__GIVEN PROBLEM__
Without including any pictures, write out all the entries exactly.

☆ ☆ ☆ ☆ ☆

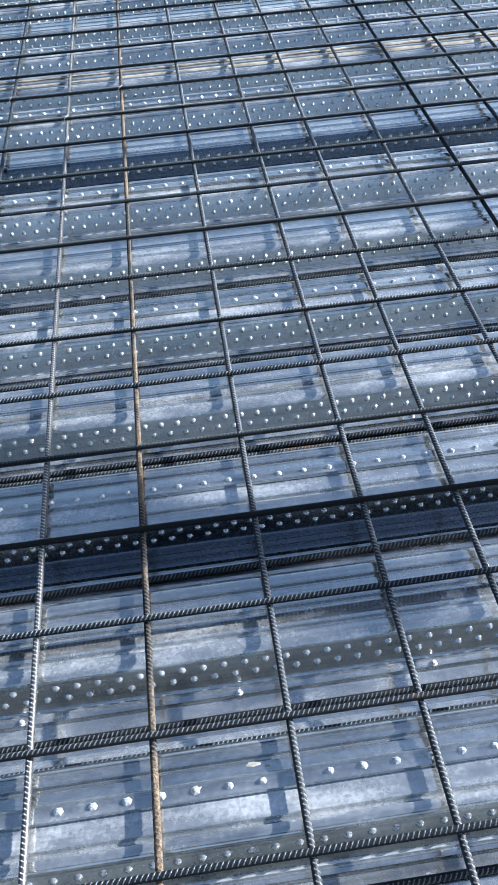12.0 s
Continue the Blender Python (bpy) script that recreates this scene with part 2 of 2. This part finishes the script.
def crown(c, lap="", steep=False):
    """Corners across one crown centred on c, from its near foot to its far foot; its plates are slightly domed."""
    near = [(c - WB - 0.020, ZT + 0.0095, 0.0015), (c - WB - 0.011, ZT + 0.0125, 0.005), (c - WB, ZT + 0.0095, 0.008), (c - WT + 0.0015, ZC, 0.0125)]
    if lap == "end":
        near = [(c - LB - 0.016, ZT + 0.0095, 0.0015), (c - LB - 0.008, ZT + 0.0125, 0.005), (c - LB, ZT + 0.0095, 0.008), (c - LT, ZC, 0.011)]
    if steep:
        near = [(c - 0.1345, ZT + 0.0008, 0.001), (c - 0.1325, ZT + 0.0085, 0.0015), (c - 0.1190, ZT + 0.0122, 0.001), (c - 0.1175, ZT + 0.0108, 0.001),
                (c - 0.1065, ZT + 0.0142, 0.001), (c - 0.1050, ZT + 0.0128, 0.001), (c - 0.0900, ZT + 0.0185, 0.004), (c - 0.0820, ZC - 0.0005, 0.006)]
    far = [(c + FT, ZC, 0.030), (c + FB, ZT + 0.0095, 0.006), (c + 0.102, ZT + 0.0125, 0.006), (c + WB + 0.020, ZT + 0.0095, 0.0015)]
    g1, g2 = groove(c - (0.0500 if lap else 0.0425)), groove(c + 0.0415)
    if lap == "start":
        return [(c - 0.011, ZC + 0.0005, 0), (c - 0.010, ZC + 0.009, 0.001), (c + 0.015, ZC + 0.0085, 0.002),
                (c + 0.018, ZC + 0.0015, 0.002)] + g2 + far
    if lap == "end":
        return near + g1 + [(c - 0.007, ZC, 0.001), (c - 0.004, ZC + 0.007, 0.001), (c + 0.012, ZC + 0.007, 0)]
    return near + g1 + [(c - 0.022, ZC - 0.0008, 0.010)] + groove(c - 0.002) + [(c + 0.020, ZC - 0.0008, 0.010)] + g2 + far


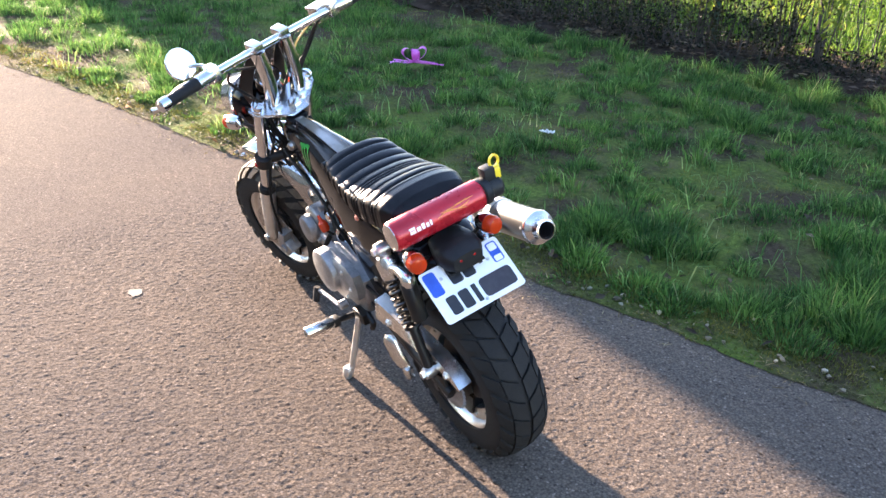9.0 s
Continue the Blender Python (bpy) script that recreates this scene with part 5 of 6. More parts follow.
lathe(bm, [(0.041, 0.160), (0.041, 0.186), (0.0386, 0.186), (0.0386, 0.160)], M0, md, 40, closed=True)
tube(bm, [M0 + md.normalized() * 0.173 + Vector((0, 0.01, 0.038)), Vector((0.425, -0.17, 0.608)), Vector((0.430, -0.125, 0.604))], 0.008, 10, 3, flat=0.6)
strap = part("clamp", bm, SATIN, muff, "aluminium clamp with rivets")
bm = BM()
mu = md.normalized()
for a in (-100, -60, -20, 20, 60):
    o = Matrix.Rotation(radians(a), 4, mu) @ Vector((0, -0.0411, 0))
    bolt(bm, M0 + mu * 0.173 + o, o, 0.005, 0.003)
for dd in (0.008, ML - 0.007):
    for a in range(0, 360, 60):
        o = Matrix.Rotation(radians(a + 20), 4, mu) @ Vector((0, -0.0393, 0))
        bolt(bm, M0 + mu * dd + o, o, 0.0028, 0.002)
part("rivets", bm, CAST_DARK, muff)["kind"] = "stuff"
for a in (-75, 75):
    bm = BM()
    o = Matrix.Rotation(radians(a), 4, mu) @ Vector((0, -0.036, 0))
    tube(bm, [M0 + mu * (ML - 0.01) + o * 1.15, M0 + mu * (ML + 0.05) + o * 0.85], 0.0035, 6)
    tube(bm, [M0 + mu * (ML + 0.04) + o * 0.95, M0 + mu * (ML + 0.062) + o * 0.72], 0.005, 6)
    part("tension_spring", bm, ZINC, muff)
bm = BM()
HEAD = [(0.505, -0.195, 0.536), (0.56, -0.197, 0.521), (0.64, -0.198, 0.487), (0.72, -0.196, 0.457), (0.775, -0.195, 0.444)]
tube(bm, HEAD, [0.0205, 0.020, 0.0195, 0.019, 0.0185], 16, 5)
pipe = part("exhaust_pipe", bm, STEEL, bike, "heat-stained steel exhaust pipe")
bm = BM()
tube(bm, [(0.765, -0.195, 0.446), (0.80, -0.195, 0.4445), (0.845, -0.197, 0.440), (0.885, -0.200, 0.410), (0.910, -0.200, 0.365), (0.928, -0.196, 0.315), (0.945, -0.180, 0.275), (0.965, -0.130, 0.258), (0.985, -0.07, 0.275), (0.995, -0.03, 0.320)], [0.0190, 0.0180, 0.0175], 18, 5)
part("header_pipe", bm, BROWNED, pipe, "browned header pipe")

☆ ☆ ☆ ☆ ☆

__IN RESPONSE__
12.0 s
Continue the Blender Python (bpy) script that recreates this scene with part 2 of 2. This part finishes the script.
def crown(c, lap="", steep=False):
    """Corners across one crown centred on c, from its near foot to its far foot; its plates are slightly domed."""
    near = [(c - WB - 0.020, ZT + 0.0095, 0.0015), (c - WB - 0.011, ZT + 0.0125, 0.005), (c - WB, ZT + 0.0095, 0.008), (c - WT + 0.0015, ZC, 0.0125)]
    if lap == "end":
        near = [(c - LB - 0.016, ZT + 0.0095, 0.0015), (c - LB - 0.008, ZT + 0.0125, 0.005), (c - LB, ZT + 0.0095, 0.008), (c - LT, ZC, 0.011)]
    if steep:
        near = [(c - 0.1345, ZT + 0.0008, 0.001), (c - 0.1325, ZT + 0.0085, 0.0015), (c - 0.1190, ZT + 0.0122, 0.001), (c - 0.1175, ZT + 0.0108, 0.001),
                (c - 0.1065, ZT + 0.0142, 0.001), (c - 0.1050, ZT + 0.0128, 0.001), (c - 0.0900, ZT + 0.0185, 0.004), (c - 0.0820, ZC - 0.0005, 0.006)]
    far = [(c + FT, ZC, 0.030), (c + FB, ZT + 0.0095, 0.006), (c + 0.102, ZT + 0.0125, 0.006), (c + WB + 0.020, ZT + 0.0095, 0.0015)]
    g1, g2 = groove(c - (0.0500 if lap else 0.0425)), groove(c + 0.0415)
    if lap == "start":
        return [(c - 0.011, ZC + 0.0005, 0), (c - 0.010, ZC + 0.009, 0.001), (c + 0.015, ZC + 0.0085, 0.002),
                (c + 0.018, ZC + 0.0015, 0.002)] + g2 + far
    if lap == "end":
        return near + g1 + [(c - 0.007, ZC, 0.001), (c - 0.004, ZC + 0.007, 0.001), (c + 0.012, ZC + 0.007, 0)]
    return near + g1 + [(c - 0.022, ZC - 0.0008, 0.010)] + groove(c - 0.002) + [(c + 0.020, ZC - 0.0008, 0.010)] + g2 + far


9.0 s
Continue the Blender Python (bpy) script that recreates this scene with part 5 of 6. More parts follow.
lathe(bm, [(0.041, 0.160), (0.041, 0.186), (0.0386, 0.186), (0.0386, 0.160)], M0, md, 40, closed=True)
tube(bm, [M0 + md.normalized() * 0.173 + Vector((0, 0.01, 0.038)), Vector((0.425, -0.17, 0.608)), Vector((0.430, -0.125, 0.604))], 0.008, 10, 3, flat=0.6)
strap = part("clamp", bm, SATIN, muff, "aluminium clamp with rivets")
bm = BM()
mu = md.normalized()
for a in (-100, -60, -20, 20, 60):
    o = Matrix.Rotation(radians(a), 4, mu) @ Vector((0, -0.0411, 0))
    bolt(bm, M0 + mu * 0.173 + o, o, 0.005, 0.003)
for dd in (0.008, ML - 0.007):
    for a in range(0, 360, 60):
        o = Matrix.Rotation(radians(a + 20), 4, mu) @ Vector((0, -0.0393, 0))
        bolt(bm, M0 + mu * dd + o, o, 0.0028, 0.002)
part("rivets", bm, CAST_DARK, muff)["kind"] = "stuff"
for a in (-75, 75):
    bm = BM()
    o = Matrix.Rotation(radians(a), 4, mu) @ Vector((0, -0.036, 0))
    tube(bm, [M0 + mu * (ML - 0.01) + o * 1.15, M0 + mu * (ML + 0.05) + o * 0.85], 0.0035, 6)
    tube(bm, [M0 + mu * (ML + 0.04) + o * 0.95, M0 + mu * (ML + 0.062) + o * 0.72], 0.005, 6)
    part("tension_spring", bm, ZINC, muff)
bm = BM()
HEAD = [(0.505, -0.195, 0.536), (0.56, -0.197, 0.521), (0.64, -0.198, 0.487), (0.72, -0.196, 0.457), (0.775, -0.195, 0.444)]
tube(bm, HEAD, [0.0205, 0.020, 0.0195, 0.019, 0.0185], 16, 5)
pipe = part("exhaust_pipe", bm, STEEL, bike, "heat-stained steel exhaust pipe")
bm = BM()
tube(bm, [(0.765, -0.195, 0.446), (0.80, -0.195, 0.4445), (0.845, -0.197, 0.440), (0.885, -0.200, 0.410), (0.910, -0.200, 0.365), (0.928, -0.196, 0.315), (0.945, -0.180, 0.275), (0.965, -0.130, 0.258), (0.985, -0.07, 0.275), (0.995, -0.03, 0.320)], [0.0190, 0.0180, 0.0175], 18, 5)
part("header_pipe", bm, BROWNED, pipe, "browned header pipe")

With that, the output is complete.